Social Bots können für zahlreiche sinnvolle Zwecke eingesetzt werden. Sie können dabei helfen, Hilfesuchende auf Fundstellen aufmerksam zu machen, Nutzerinnen und Nutzer können in sozialen Netzwerken auf neue journalistische Artikel hingewiesen oder Haterinnen und Hater automatisiert auf Diskussionsregeln hingewiesen werden. Social Bots werden allerdings auch missbräuchlich eingesetzt, um vermeintliche Mehrheitsverhältnisse und die gesellschaftliche Bedeutung von Themen vorzutäuschen. Während um den Jahreswechsel in aufgeregter Debattelage noch Vertreter der Großen Koalition ein pauschales Verbot forderten, entdecken diese nun im Wahlkampf, wie praktisch und in vielen Kontexten bei entsprechenden Rahmenbedingungen völlig unproblematisch der Bot-Einsatz sein kann. Wir haben damals schon für eine Versachlichung plädiert und wollen Transparenz schaffen und Diensteanbieter und Nutzerinnen verpflichten, automatisierte elektronische Kommunikationssysteme leicht erkennbar zu kennzeichnen und benutzerfreundliche Meldewege bereitzuhalten.

Gesellschaftliche Probleme früh und breit angehen

Wir Grüne im Bundestag begrüßen, dass durch das zivilgesellschaftliche Engagement zahlreicher Menschen und Organisationen Hass und Hetze couragiert entgegengetreten wird. Das muss stärker unterstützt werden – wir selbst unterstützen Initiativen wie die No Hate Speech-Kampagne des Europarats.
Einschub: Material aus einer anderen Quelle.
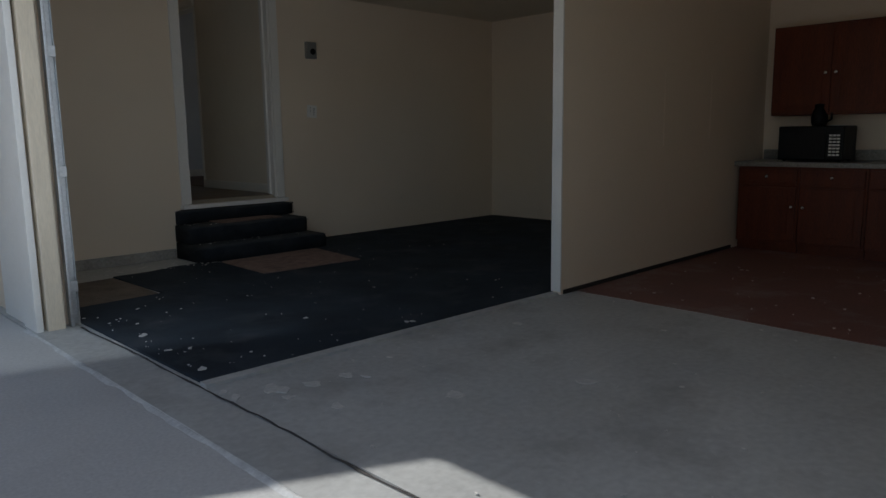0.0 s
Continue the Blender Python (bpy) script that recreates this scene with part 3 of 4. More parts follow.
# front door, open inwards
fd = panel_door("door_front", "open cream painted front door with nickel locks and handle", pose(0.095, 13.655, 0.515, 0, 0, -81.3), 0.87, 1.98, 0.044, M_DOOR, [0.80, 1.45])
lv = part("lever", turned([(0.03, 0), (0.03, 0.008), (0.012, 0.012), (0.012, 0.05)], (0.80, -0.022, 0.86), '-y', 16), M_CHROME, fd, "nickel lever knob", smooth=True)
part("lever_grip", tube([(0.80, -0.065, 0.86), (0.77, -0.07, 0.86), (0.725, -0.07, 0.855)], 0.011), M_CHROME, lv)
part("deadbolt", turned([(0.03, 0), (0.03, 0.008), (0.014, 0.012), (0.014, 0.03)], (0.80, -0.022, 1.01), '-y', 16), M_CHROME, fd, "nickel deadbolt", smooth=True)
part("latch_plate", box(0.869, 0.8715, -0.013, 0.013, 0.80, 0.92), M_CHROME, fd)
part("bolt_plate", box(0.869, 0.8715, -0.013, 0.013, 0.98, 1.05), M_CHROME, fd)
part("pull_handle", tube([(0.80, 0.02, 0.84), (0.80, 0.075, 0.83), (0.80, 0.085, 0.76), (0.80, 0.065, 0.66), (0.80, 0.045, 0.60), (0.80, 0.02, 0.585)], 0.010), M_CHROME, fd, "curved nickel pull handle")
for z in (0.2, 1.0, 1.8):
    hinge(fd, 0.0, 0.024, z, M_CHROME)
fc = thing("door_frame_front", "wide cream painted front door casing", "door frame", (0.5, 13.67, HF))
tagged(fc, kind="structure")
part("side_casing", box(-0.085, 0.078, 13.645, 13.669, HF, 2.515, r=0.004), M_HTRIM, fc)
part("side_casing", box(0.922, 1.015, 13.645, 13.669, HF, 2.515, r=0.004), M_HTRIM, fc)
part("head_casing", box(-0.085, 1.015, 13.645, 13.669, 2.517, 2.625, r=0.004), M_HTRIM, fc)
for xa, xb in ((0.079, 0.105), (0.895, 0.921)):
    part("jamb", box(xa, xb, 13.655, 13.86, HF - 0.015, 2.50, r=0.003), M_HTRIM, fc)
part("head_jamb", box(0.106, 0.894, 13.655, 13.86, 2.485, 2.512, r=0.003), M_HTRIM, fc)
part("threshold", box(0.106, 0.894, 13.66, 13.88, HF - 0.018, HF + 0.008, r=0.004), M_ALU, fc, "worn metal threshold")


# ---- windows ----
def scroll(cx, cz, y, r, turns=1.25, flip=1, start=0.0):
    pts = []
    for i in range(17):
        a = start + flip * turns * 2 * math.pi * i / 16
        rr = r * (1 - 0.75 * i / 16)
        pts.append((cx + rr * math.cos(a), y, cz + rr * math.sin(a)))
    return pts


def window(name, label, m, w, h, depth, material, cols=3, nrows=4, bars=True, scrolls=False, casing=0.09, fw=0.03, caset=M_HTRIM, muntins=True):
    """A sliding window in a hole w by h; local x along the wall, y outwards from the room face, z up from the sill."""
    o = thing(name, label, "window", (0, 0, 0), m=m)
    tagged(o, kind="structure")
    if casing:
        c = casing
        part("casing", box(-c, 0.0, -0.022, -0.001, -c, h + c, r=0.004), caset, o)
        part("casing", box(w, w + c, -0.022, -0.001, -c, h + c, r=0.004), caset, o)
        part("casing", box(0.001, w - 0.001, -0.021, -0.001, h, h + c, r=0.004), caset, o)
        part("casing", box(0.001, w - 0.001, -0.021, -0.001, -c, 0.0, r=0.004), caset, o)
        part("window_sill", box(0.002, w - 0.002, -0.028, depth - 0.03, 0.0, 0.014, r=0.004), caset, o)
        for xa in (0.0, w - 0.006):
            part("reveal", box(xa, xa + 0.006, -0.0, depth - 0.03, 0.014, h - 0.006), caset, o)
        part("reveal", box(0.0, w, 0.0, depth - 0.03, h - 0.006, h), caset, o)
    y0, y1 = depth - 0.075, depth - 0.03
    for xa in (0.006, w - 0.006 - fw):
        part("frame_side", box(xa, xa + fw, y0, y1, 0.014, h - 0.006, r=0.003), material, o)
    for za in (0.014, h - 0.006 - fw):
        part("frame_rail", box(0.006 + fw, w - 0.006 - fw, y0 + 0.001, y1 - 0.001, za, za + fw, r=0.003), material, o)
    part("meeting_stile", box(w / 2 - 0.022, w / 2 + 0.022, y0 - 0.006, y1 - 0.002, 0.014 + fw, h - 0.006 - fw, r=0.004), material, o)
    part("latch", box(w / 2 - 0.008, w / 2 + 0.008, y0 - 0.022, y0 - 0.005, h * 0.5 - 0.03, h * 0.5 + 0.03, r=0.003), M_ALU, o)
    for s in (0, 1):
        xa = 0.006 + fw if s == 0 else w / 2 + 0.02
        xb = w / 2 - 0.02 if s == 0 else w - 0.006 - fw
        g = part("pane", box(xa, xb, y0 + 0.018, y0 + 0.022, 0.014 + fw, h - 0.006 - fw), M_GLASS, o)
        g.visible_shadow = False
        if muntins:
            xm = xa + (xb - xa) * 0.5
            part("muntin", box(xm - 0.008, xm + 0.008, y0 + 0.014, y0 + 0.026, 0.014 + fw, h - 0.006 - fw), material, o)
            for k in range(1, nrows):
                zz = 0.014 + fw + (h - 0.02 - 2 * fw) * k / nrows
                part("muntin", box(xa, xb, y0 + 0.0145, y0 + 0.0255, zz - 0.008, zz + 0.008), material, o)
    if bars:
        bg = part("security_bars", tube([(-0.02, depth + 0.06, 0.0), (w + 0.02, depth + 0.06, 0.0)], 0.009, 6), M_IRONW, o, "white iron security bars")
        for zz in (0.33 * h, 0.62 * h, h - 0.05):
            part("bar_rail", tube([(-0.03, depth + 0.06, zz), (w + 0.03, depth + 0.06, zz)], 0.009, 6), M_IRONW, bg)
        nb = max(4, int(w / 0.115))
        for i in range(nb + 1):
            xx = -0.02 + (w + 0.04) * i / nb
            part("bar", tube([(xx, depth + 0.06, -0.06), (xx, depth + 0.06, h + 0.03)], 0.007, 6), M_IRONW, bg)
        for xx in (-0.02, w + 0.02):
            part("bar_foot", tube([(xx, depth - 0.005, h * 0.5), (xx, depth + 0.065, h * 0.5)], 0.009, 6), M_IRONW, bg)
        if scrolls:
            for sx in (-1, 1):
                for sz in (-1, 1):
                    part("scroll", tube(scroll(w / 2 + sx * 0.10, h * 0.55 + sz * 0.09, depth + 0.062, 0.085, 1.3, sx * sz, 0 if sx > 0 else math.pi), 0.006, 6), M_IRONW, bg)
    return o


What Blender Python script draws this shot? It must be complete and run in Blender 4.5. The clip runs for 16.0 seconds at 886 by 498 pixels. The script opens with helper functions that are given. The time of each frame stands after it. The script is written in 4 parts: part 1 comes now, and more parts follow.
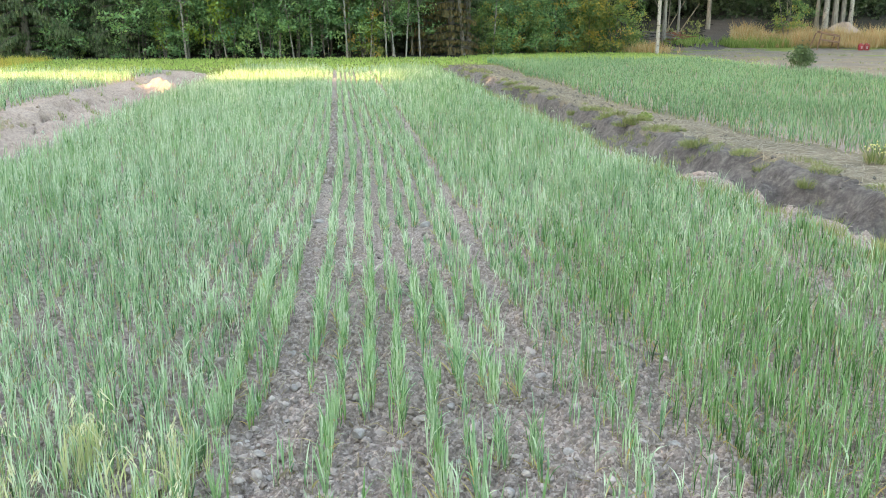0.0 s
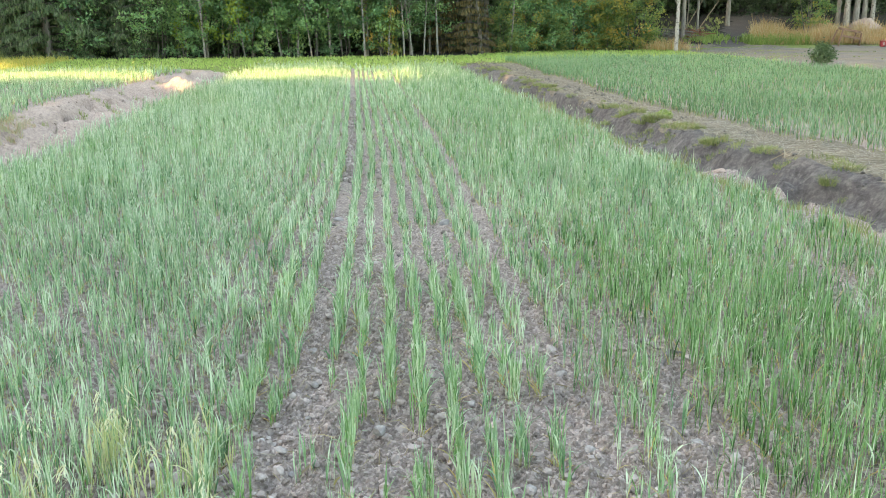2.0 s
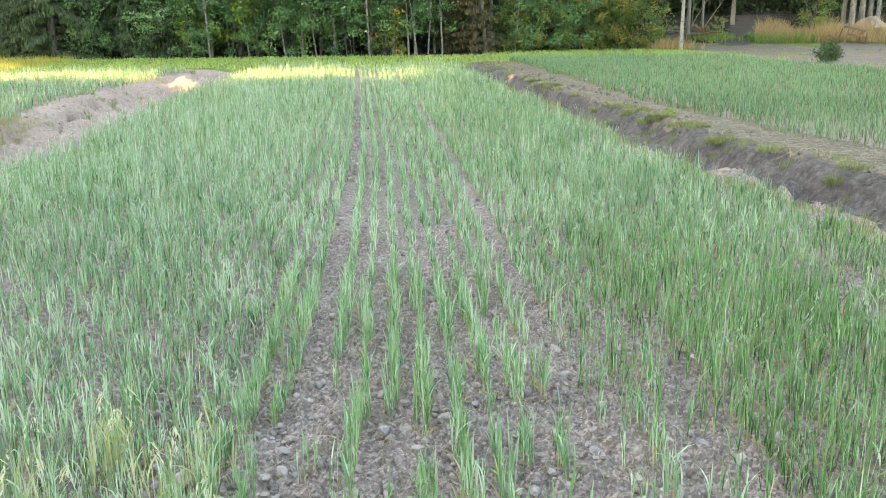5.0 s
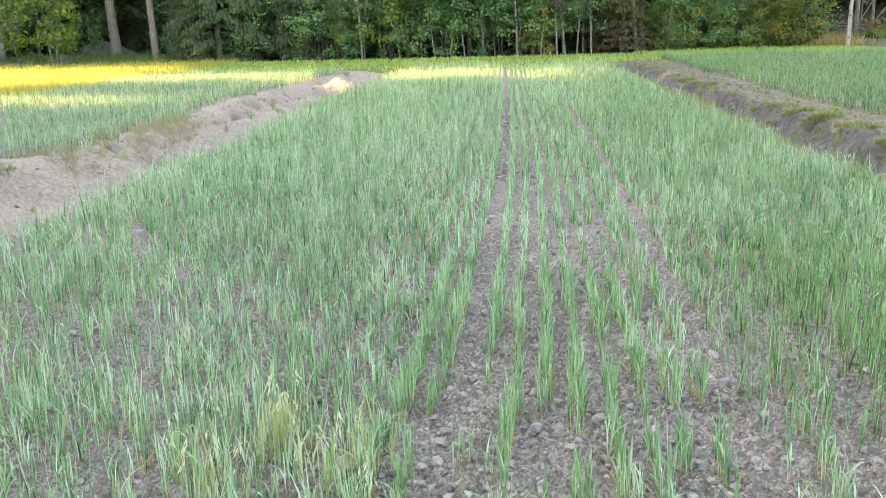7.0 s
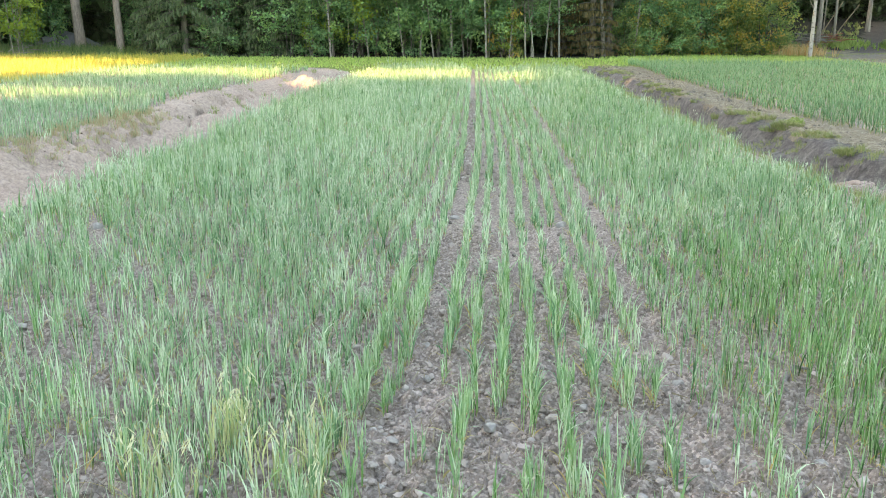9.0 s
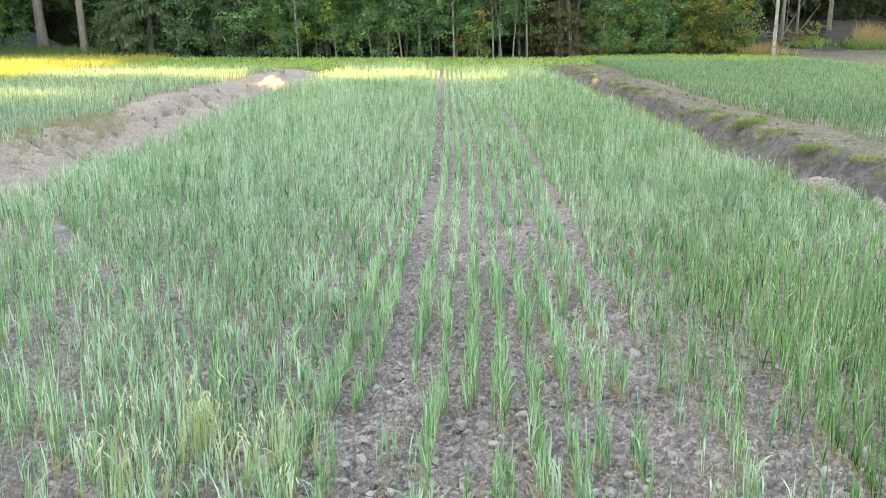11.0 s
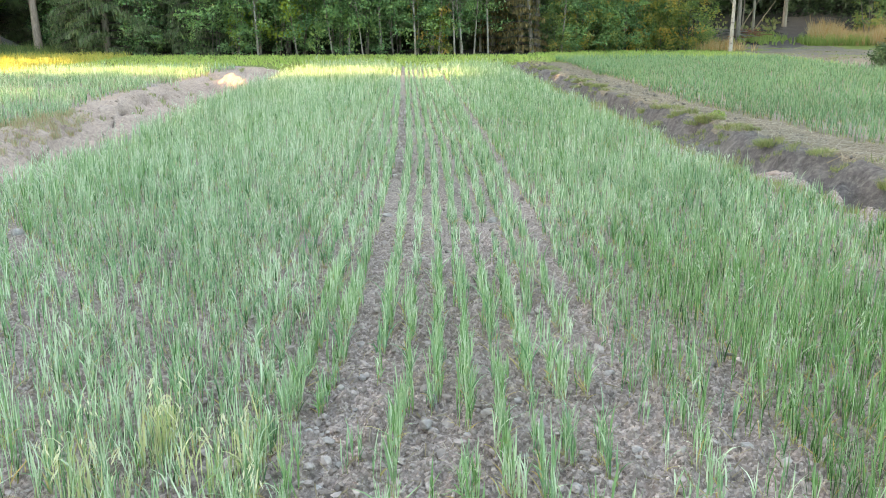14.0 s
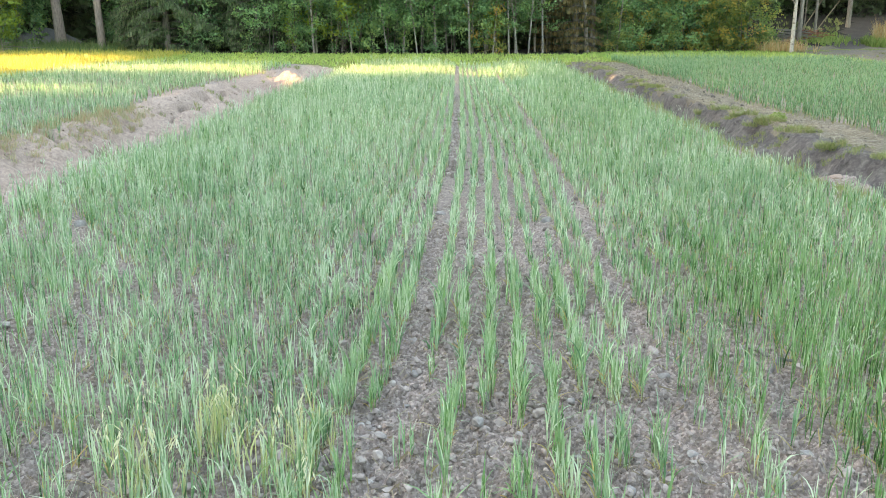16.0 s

Die Bundesregierung lässt diese Menschen aber im Regen stehen und schafft es immer noch nicht, dass sich milliardenschwere Unternehmen mit teils monopolartigem Charakter an geltendes deutsches und europäisches Recht halten. Mit dem vorgelegten Gesetzentwurf der Bundesregierung wird das Problem gar verschlimmert. Der Gesetzentwurf soll im Hauruck-Verfahren durch das Parlament gejagt werden. Wir bieten Antworten, die die Bundesregierung dringend aufgreifen sollte.